Insurers Gear Up for the AI-Driven Decision-Making Era

The adoption of artificial intelligence in insurance is less a sprint to the finish than a scramble to reach the starting line, experts say.

“I think this is sort of a race to the starting line,” said Indico Data CEO Tom Wilde. “Getting your data in order so that AI can take advantage of it is going to prove to be one of the keys to compete into the next decade.”

While agentic and generative AI are still in their infancy within the insurance sector, Wilde believes these technologies are poised to revolutionize decision-making in ways once thought unimaginable.

“I think of insurance as sort of driven by decisioning: Should I underwrite this risk? How do I adjudicate this claim?” he said. “We kind of describe this as the dawn of the decision era where the combination of the rise of cloud computing and data investments and now AI really creates an unprecedented opportunity to drive high-performance decisioning across the enterprise—especially the insurance enterprise.”

Wilde noted that insurers are beginning to realize their long-standing dependence on individual expertise has its limits.

“I absolutely have heard and seen [carriers] moving from this period of individual expertise to institutional expertise,” he said. “And AI really allows us to ring that out and make sure that decision capability is done repeatedly with transparency.
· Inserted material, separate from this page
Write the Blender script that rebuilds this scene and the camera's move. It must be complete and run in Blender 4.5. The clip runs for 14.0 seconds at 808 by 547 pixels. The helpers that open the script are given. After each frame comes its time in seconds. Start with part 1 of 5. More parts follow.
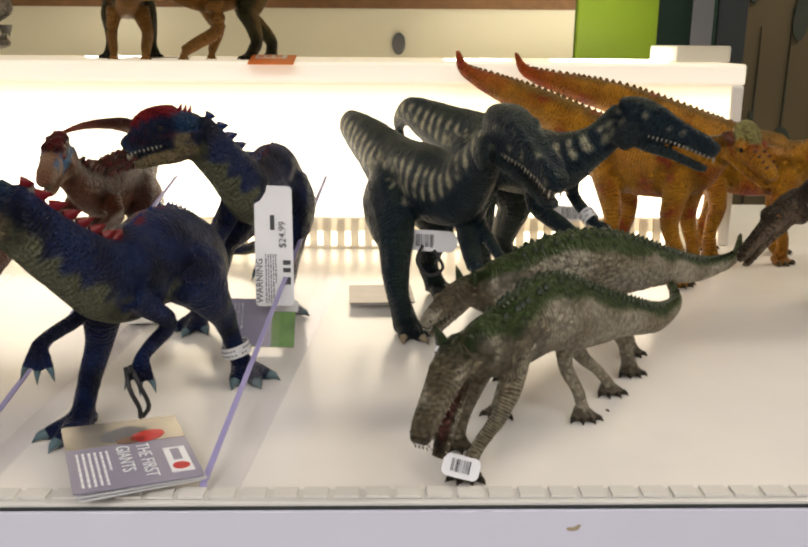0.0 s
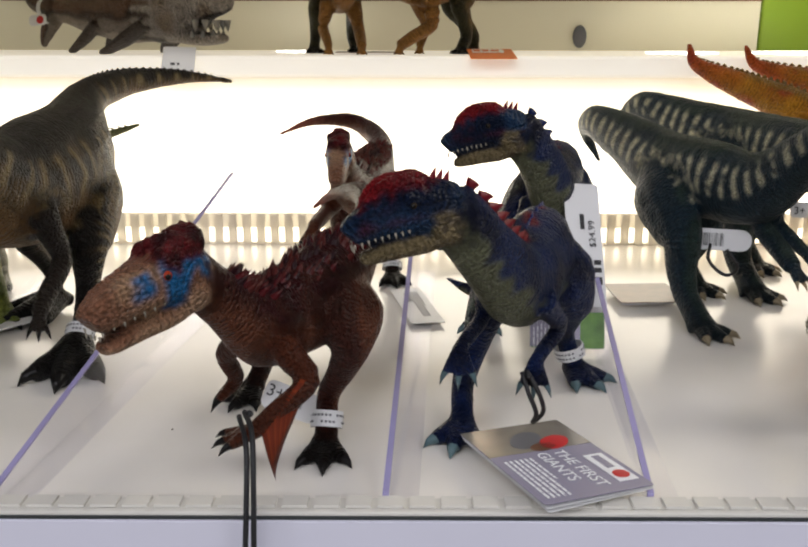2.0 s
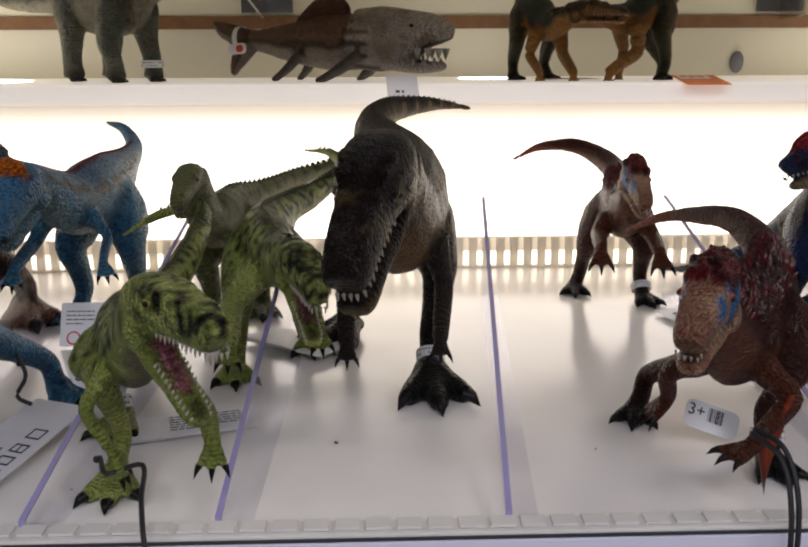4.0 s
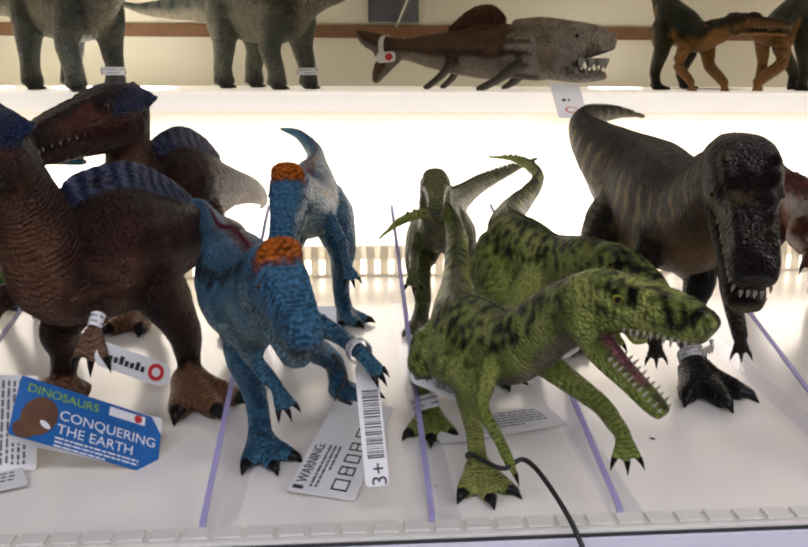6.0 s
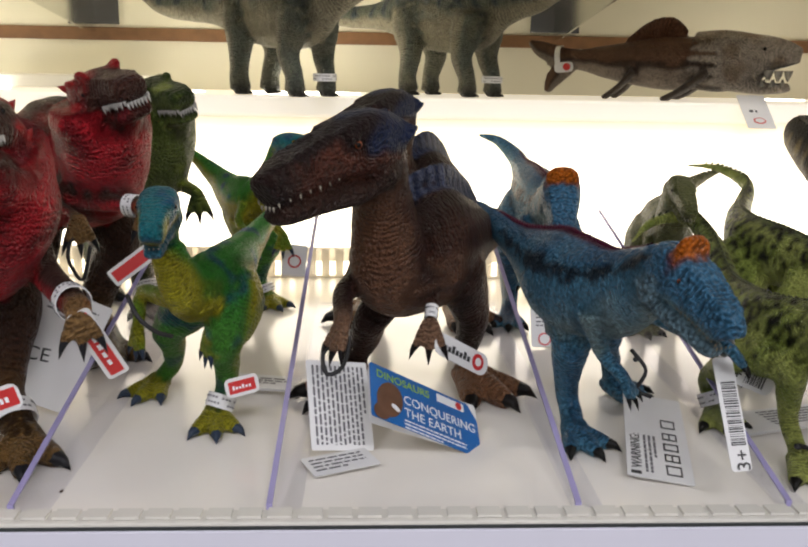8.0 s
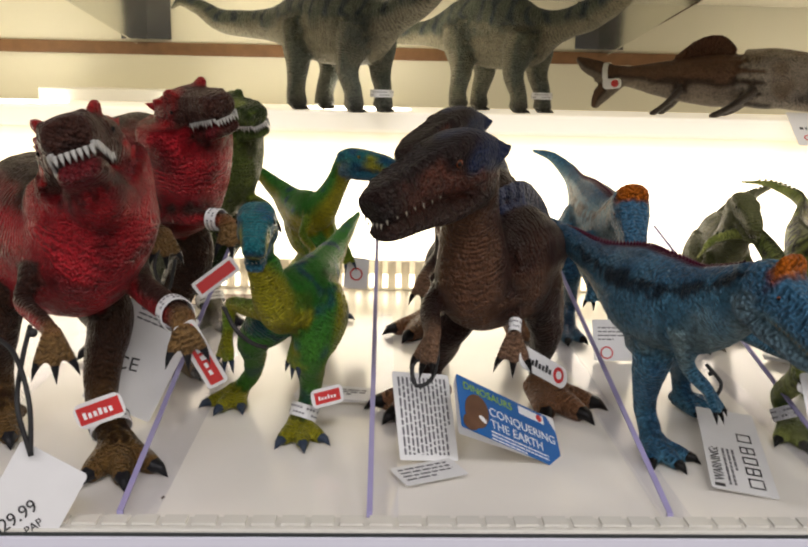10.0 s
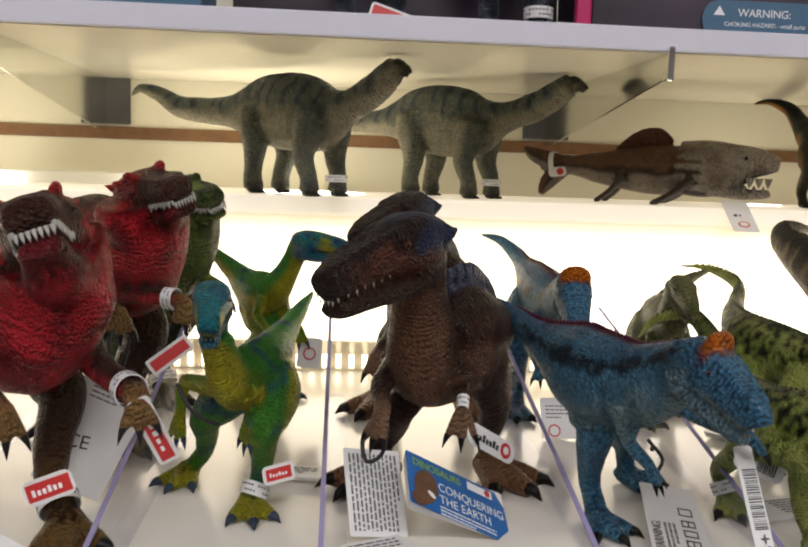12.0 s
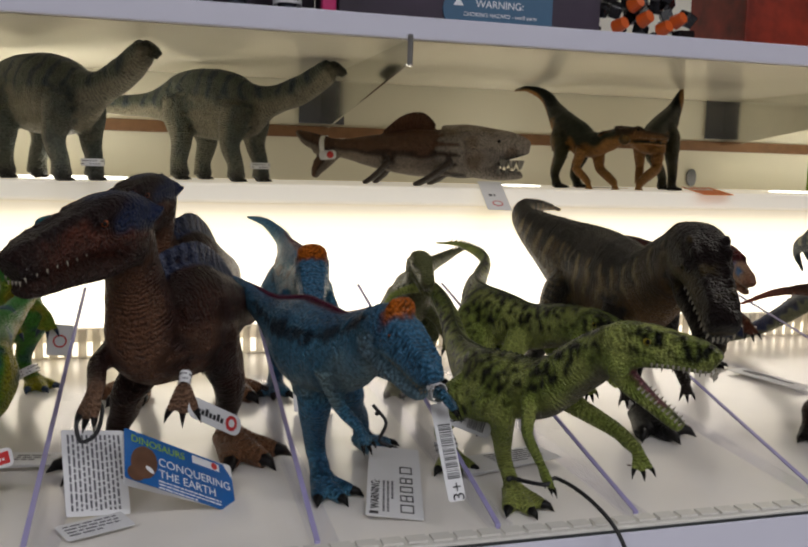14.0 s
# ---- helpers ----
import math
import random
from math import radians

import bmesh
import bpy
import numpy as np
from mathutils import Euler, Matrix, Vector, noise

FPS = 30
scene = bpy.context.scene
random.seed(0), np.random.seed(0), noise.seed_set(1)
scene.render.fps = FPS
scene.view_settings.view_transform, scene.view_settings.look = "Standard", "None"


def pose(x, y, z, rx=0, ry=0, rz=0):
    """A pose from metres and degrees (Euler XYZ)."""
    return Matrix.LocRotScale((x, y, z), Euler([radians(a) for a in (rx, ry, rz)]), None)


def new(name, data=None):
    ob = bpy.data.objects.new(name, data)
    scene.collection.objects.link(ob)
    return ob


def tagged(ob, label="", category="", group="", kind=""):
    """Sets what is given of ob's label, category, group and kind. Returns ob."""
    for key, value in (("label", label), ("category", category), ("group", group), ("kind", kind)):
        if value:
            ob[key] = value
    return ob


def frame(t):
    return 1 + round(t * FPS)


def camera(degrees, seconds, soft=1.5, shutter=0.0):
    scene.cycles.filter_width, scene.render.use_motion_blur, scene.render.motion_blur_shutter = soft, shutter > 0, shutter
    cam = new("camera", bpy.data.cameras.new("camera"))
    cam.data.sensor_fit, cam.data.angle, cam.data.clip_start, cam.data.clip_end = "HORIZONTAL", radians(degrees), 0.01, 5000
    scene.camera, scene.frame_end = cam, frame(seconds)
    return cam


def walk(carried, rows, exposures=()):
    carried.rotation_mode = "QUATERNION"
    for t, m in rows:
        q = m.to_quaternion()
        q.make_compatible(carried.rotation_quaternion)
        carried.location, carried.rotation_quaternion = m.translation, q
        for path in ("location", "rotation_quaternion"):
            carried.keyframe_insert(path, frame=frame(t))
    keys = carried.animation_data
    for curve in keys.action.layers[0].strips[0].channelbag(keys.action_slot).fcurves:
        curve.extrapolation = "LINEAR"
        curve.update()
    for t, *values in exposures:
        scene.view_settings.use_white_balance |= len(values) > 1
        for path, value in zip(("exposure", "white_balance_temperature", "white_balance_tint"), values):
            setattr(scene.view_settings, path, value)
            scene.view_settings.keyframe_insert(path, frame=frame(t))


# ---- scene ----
cam = camera(49.8, 14.0, soft=2.2)
METRES, EYE, BACK, TILT, LEAN, TURN = 0.92, 0.198, -0.335, -15.0, -0.37, -1.14
ROWS = [
    (0.0, 0.0, 0.0, 0.0, 0.0, 0.0, -0.0),
    (0.5, -0.06, -0.0031, 0.0033, -0.25, 0.02, -0.18),
    (1.0, -0.1095, -0.0012, 0.0054, -0.03, 0.18, -0.71),
    (1.5, -0.1561, 0.0025, 0.0069, 0.74, -0.12, -0.56),
    (2.0, -0.2022, 0.0089, 0.0055, 1.47, -0.53, -0.07),
    (2.5, -0.2484, 0.0106, 0.0086, 1.45, -0.65, 0.11),
    (3.0, -0.3324, 0.0031, 0.0116, 0.56, -0.1, 0.51),
    (5.5, -0.6055, -0.0115, 0.0034, -2.11, 1.39, 0.88),
    (6.0, -0.6732, -0.0122, 0.0042, -3.21, 1.61, 0.98),
    (6.5, -0.7327, -0.0253, 0.007, -3.55, 2.18, 0.59),
    (7.0, -0.7909, -0.0297, 0.0077, -3.3, 2.53, 0.02),
    (7.5, -0.8273, -0.0287, 0.0059, -2.42, 2.28, -0.23),
    (8.0, -0.8474, -0.0357, -0.0013, -1.57, 2.08, -0.21),
    (8.5, -0.8668, -0.0425, -0.0015, -0.79, 2.41, -0.38),
    (11.0, -0.8939, -0.054, -0.0017, -1.47, 3.32, -1.11),
    (11.5, -0.8938, -0.0605, -0.0037, -2.44, 5.58, -1.02),
    (12.0, -0.89, -0.0657, -0.0049, -3.78, 8.33, -0.53),
    (12.5, -0.876, -0.0726, -0.0075, -5.23, 8.39, 0.18),
    (13.0, -0.8361, -0.0885, -0.0101, -7.7, 7.96, 1.24),
    (13.5, -0.8202, -0.0973, -0.0154, -11.51, 7.67, 2.24),
    (14.0, -0.8214, -0.0954, -0.016, -14.44, 7.3, 2.61),
]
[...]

So, I think that’s a huge opportunity.”

He added that, for the first time in the insurance industry, it's now possible to turn unstructured data into actionable endpoints—streamlining processes and improving efficiency.

“We can take a 25-page underwriting guideline document and almost make it a programmatic endpoint where we can query it. We can make it part of a workflow,” he said. “Whereas previously, everything would grind to a halt while somebody had to open it and read it and figure out how to apply what was in that document to whatever process it was part of.”

Although AI is transforming key areas of insurance—from underwriting to claims—humans still have a vital role to play. Michael Parcelli, senior vice president at Xceedance, emphasized that successfully integrating AI hinges on striking the right balance between automation and human judgment.

“It’s not going to replace humans wholesale. There’s still going to be an exception management trail there, and you still want an auditor and some oversight. So, I think that you’ll still have a balance,” he said. “But whereas you may have done 80 percent of the work in the past, and maybe 20 percent of the oversight and auditing, you can spend 20 percent on your work and then leave that 80 percent for the tools and enabling technologies to pick that up.”

This approach allows technology to handle routine operational tasks, increasing efficiency, while humans provide oversight to safeguard accuracy and fairness.

“AI still needs some kind of human intervention,” Parcelli said. “It’s not perfect, and it’s not true fact all the time. There are misrepresentations as we work through some of the development and design of our own software and products. We have to correct and edit it, and then there’s an iteration process… So, I would not suggest that you can rely 100 percent on the credibility and the validity of the information that comes through. It has to be tuned to work properly, and that’s why I think it will always need some level of oversight.”

Wilde agreed that as the insurance industry advances toward a more agentic future—where AI systems make decisions and learn autonomously—insurers bear the responsibility of ensuring that every step in the process is traceable through a clear audit trail.

“If you think about how much complexity could be embedded in an agentic workflow—things like what model was used, what version of what model, what prompts were used, who wrote those prompts, who could edit those prompts—all of that has to be trapped in an audit trail to be able to assess an agentic decision and improve it over time,” he said. “As regulators show up and want to know exactly how these decisions are being made, you’re going to have to be prepared to answer that.”